- DIRECTIONS: Make an exact copy of all the material below, apart from the pictures.

# # #

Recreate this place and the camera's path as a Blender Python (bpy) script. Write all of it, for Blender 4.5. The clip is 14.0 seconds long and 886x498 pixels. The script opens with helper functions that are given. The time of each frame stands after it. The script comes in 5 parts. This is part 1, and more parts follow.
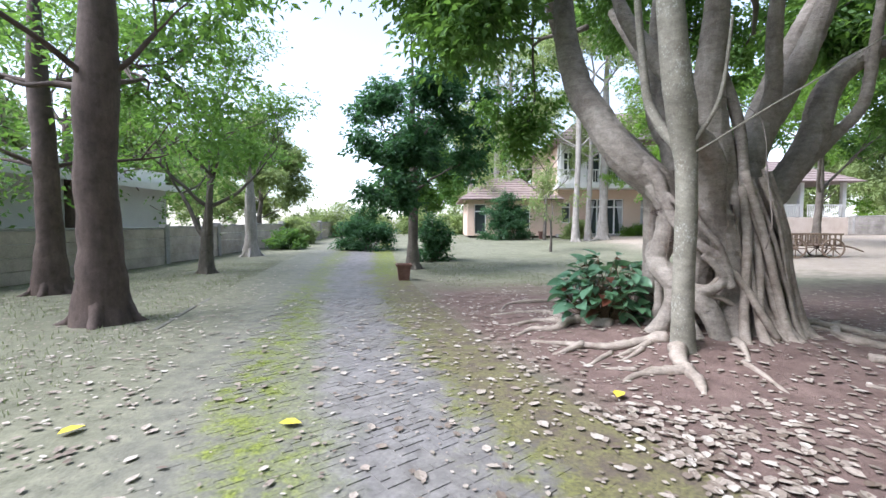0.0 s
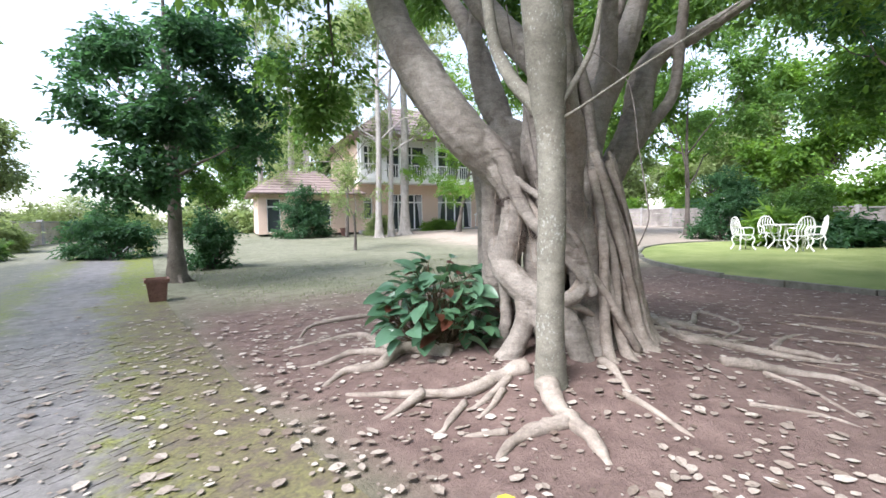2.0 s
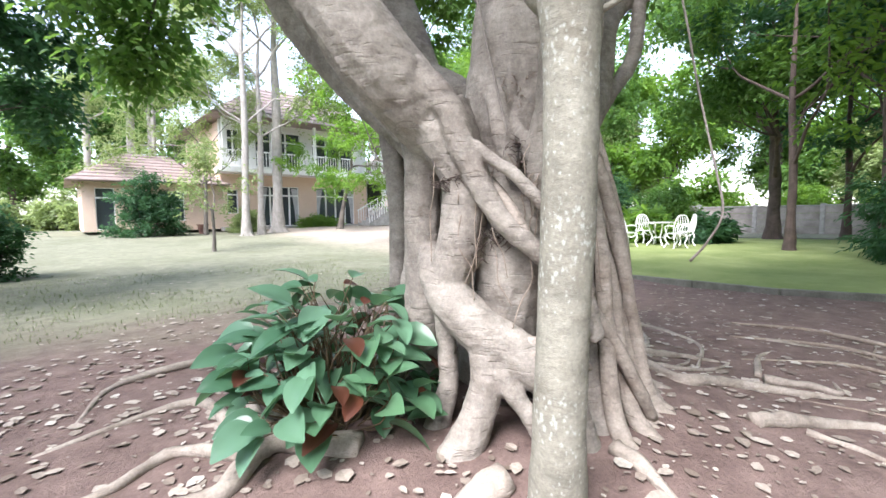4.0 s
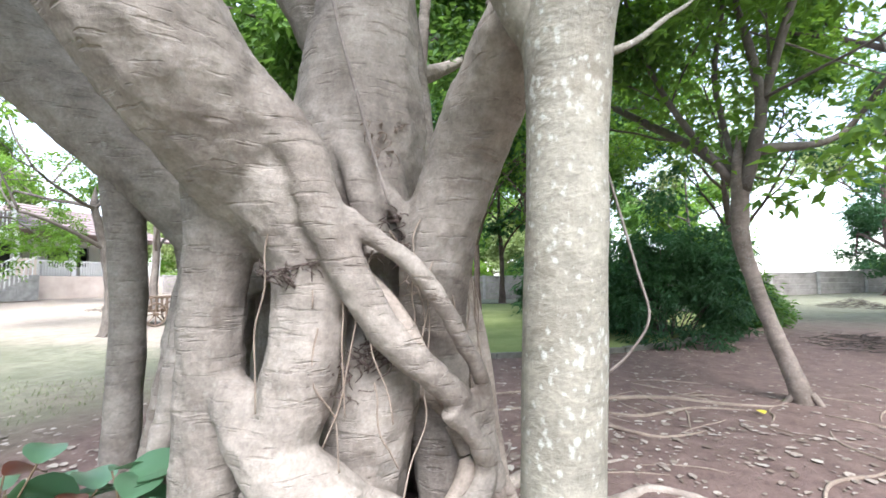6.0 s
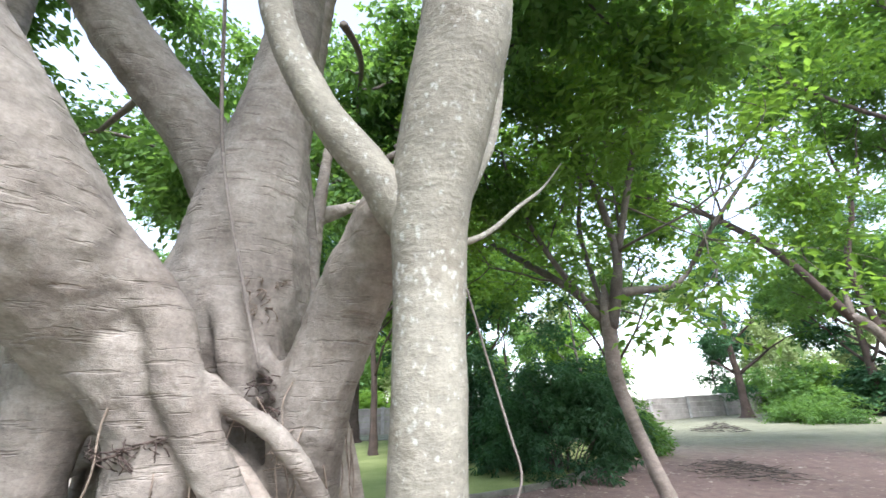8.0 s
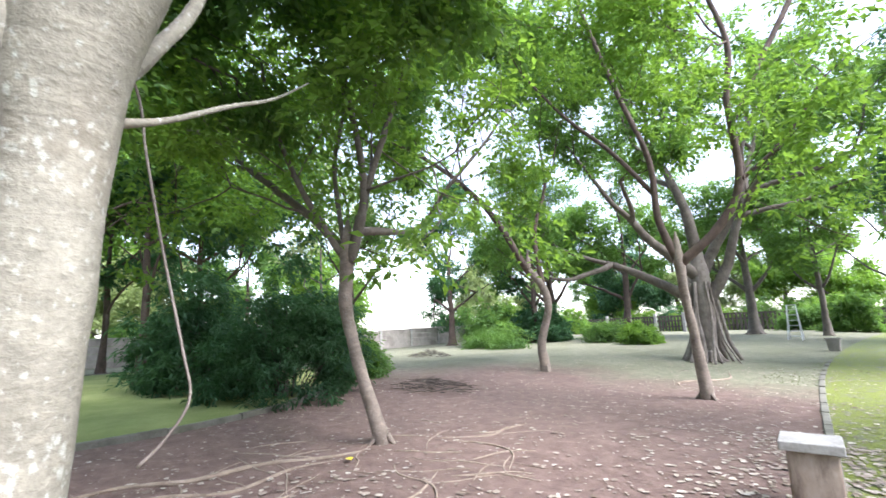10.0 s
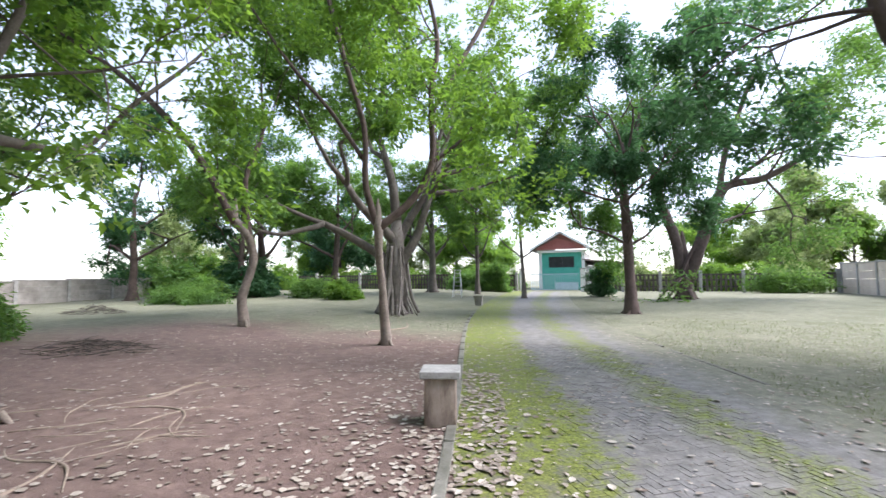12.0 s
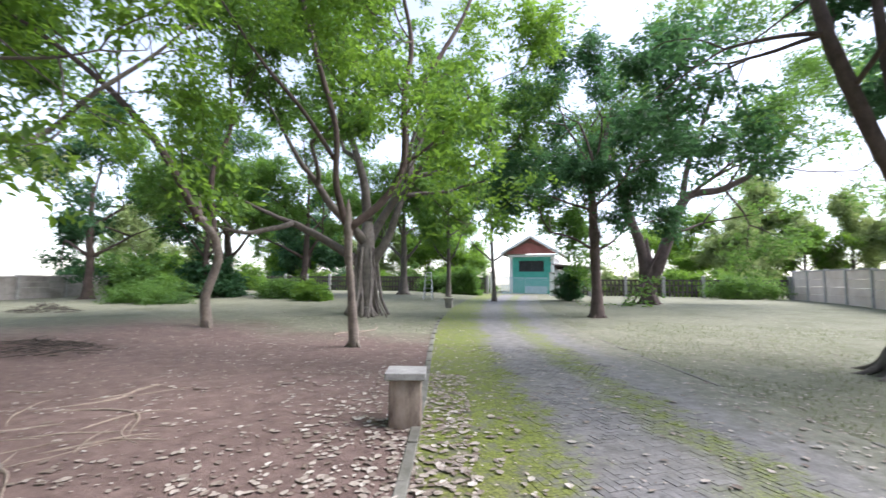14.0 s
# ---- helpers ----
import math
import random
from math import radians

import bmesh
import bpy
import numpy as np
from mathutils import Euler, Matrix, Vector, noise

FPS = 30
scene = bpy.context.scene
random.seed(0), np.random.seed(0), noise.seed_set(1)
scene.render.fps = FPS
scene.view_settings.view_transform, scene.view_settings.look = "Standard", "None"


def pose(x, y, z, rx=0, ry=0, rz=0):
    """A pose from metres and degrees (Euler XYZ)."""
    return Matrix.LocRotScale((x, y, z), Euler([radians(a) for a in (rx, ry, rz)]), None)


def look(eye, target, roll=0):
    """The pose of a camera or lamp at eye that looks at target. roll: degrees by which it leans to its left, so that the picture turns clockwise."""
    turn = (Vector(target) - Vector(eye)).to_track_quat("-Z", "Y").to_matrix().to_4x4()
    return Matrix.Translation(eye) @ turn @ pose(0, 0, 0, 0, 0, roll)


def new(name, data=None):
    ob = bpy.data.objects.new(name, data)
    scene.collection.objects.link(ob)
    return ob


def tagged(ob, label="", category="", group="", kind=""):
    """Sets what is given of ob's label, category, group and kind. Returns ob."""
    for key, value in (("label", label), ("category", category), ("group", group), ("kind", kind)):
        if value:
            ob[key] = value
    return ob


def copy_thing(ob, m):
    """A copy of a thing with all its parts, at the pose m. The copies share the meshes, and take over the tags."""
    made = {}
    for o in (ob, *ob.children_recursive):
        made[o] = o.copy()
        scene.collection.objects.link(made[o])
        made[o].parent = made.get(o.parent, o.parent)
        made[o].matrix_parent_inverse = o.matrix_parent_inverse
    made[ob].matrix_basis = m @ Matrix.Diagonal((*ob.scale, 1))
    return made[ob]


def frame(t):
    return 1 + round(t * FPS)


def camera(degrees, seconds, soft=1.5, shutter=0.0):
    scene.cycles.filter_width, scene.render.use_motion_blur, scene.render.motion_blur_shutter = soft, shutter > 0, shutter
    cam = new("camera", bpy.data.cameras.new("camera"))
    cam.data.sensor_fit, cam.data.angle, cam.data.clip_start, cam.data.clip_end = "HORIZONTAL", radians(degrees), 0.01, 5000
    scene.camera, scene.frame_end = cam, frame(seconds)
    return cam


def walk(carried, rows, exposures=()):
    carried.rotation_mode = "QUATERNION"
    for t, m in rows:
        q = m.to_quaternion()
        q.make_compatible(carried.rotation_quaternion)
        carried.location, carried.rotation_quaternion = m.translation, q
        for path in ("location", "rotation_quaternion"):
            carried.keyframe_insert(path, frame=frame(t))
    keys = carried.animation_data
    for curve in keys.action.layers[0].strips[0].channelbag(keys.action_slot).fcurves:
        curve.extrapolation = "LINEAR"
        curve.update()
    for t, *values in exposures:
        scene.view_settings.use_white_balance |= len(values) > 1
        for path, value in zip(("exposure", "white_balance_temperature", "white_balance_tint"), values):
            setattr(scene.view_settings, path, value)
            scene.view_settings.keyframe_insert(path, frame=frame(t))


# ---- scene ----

# # #

- TASK RESPONSE:
Recreate this place and the camera's path as a Blender Python (bpy) script. Write all of it, for Blender 4.5. The clip is 14.0 seconds long and 886x498 pixels. The script opens with helper functions that are given. The time of each frame stands after it. The script comes in 5 parts. This is part 1, and more parts follow.
0.0 s
2.0 s
4.0 s
6.0 s
8.0 s
10.0 s
12.0 s
14.0 s
# ---- helpers ----
import math
import random
from math import radians

import bmesh
import bpy
import numpy as np
from mathutils import Euler, Matrix, Vector, noise

FPS = 30
scene = bpy.context.scene
random.seed(0), np.random.seed(0), noise.seed_set(1)
scene.render.fps = FPS
scene.view_settings.view_transform, scene.view_settings.look = "Standard", "None"


def pose(x, y, z, rx=0, ry=0, rz=0):
    """A pose from metres and degrees (Euler XYZ)."""
    return Matrix.LocRotScale((x, y, z), Euler([radians(a) for a in (rx, ry, rz)]), None)


def look(eye, target, roll=0):
    """The pose of a camera or lamp at eye that looks at target. roll: degrees by which it leans to its left, so that the picture turns clockwise."""
    turn = (Vector(target) - Vector(eye)).to_track_quat("-Z", "Y").to_matrix().to_4x4()
    return Matrix.Translation(eye) @ turn @ pose(0, 0, 0, 0, 0, roll)


def new(name, data=None):
    ob = bpy.data.objects.new(name, data)
    scene.collection.objects.link(ob)
    return ob


def tagged(ob, label="", category="", group="", kind=""):
    """Sets what is given of ob's label, category, group and kind. Returns ob."""
    for key, value in (("label", label), ("category", category), ("group", group), ("kind", kind)):
        if value:
            ob[key] = value
    return ob


def copy_thing(ob, m):
    """A copy of a thing with all its parts, at the pose m. The copies share the meshes, and take over the tags."""
    made = {}
    for o in (ob, *ob.children_recursive):
        made[o] = o.copy()
        scene.collection.objects.link(made[o])
        made[o].parent = made.get(o.parent, o.parent)
        made[o].matrix_parent_inverse = o.matrix_parent_inverse
    made[ob].matrix_basis = m @ Matrix.Diagonal((*ob.scale, 1))
    return made[ob]


def frame(t):
    return 1 + round(t * FPS)


def camera(degrees, seconds, soft=1.5, shutter=0.0):
    scene.cycles.filter_width, scene.render.use_motion_blur, scene.render.motion_blur_shutter = soft, shutter > 0, shutter
    cam = new("camera", bpy.data.cameras.new("camera"))
    cam.data.sensor_fit, cam.data.angle, cam.data.clip_start, cam.data.clip_end = "HORIZONTAL", radians(degrees), 0.01, 5000
    scene.camera, scene.frame_end = cam, frame(seconds)
    return cam


def walk(carried, rows, exposures=()):
    carried.rotation_mode = "QUATERNION"
    for t, m in rows:
        q = m.to_quaternion()
        q.make_compatible(carried.rotation_quaternion)
        carried.location, carried.rotation_quaternion = m.translation, q
        for path in ("location", "rotation_quaternion"):
            carried.keyframe_insert(path, frame=frame(t))
    keys = carried.animation_data
    for curve in keys.action.layers[0].strips[0].channelbag(keys.action_slot).fcurves:
        curve.extrapolation = "LINEAR"
        curve.update()
    for t, *values in exposures:
        scene.view_settings.use_white_balance |= len(values) > 1
        for path, value in zip(("exposure", "white_balance_temperature", "white_balance_tint"), values):
            setattr(scene.view_settings, path, value)
            scene.view_settings.keyframe_insert(path, frame=frame(t))


# ---- scene ----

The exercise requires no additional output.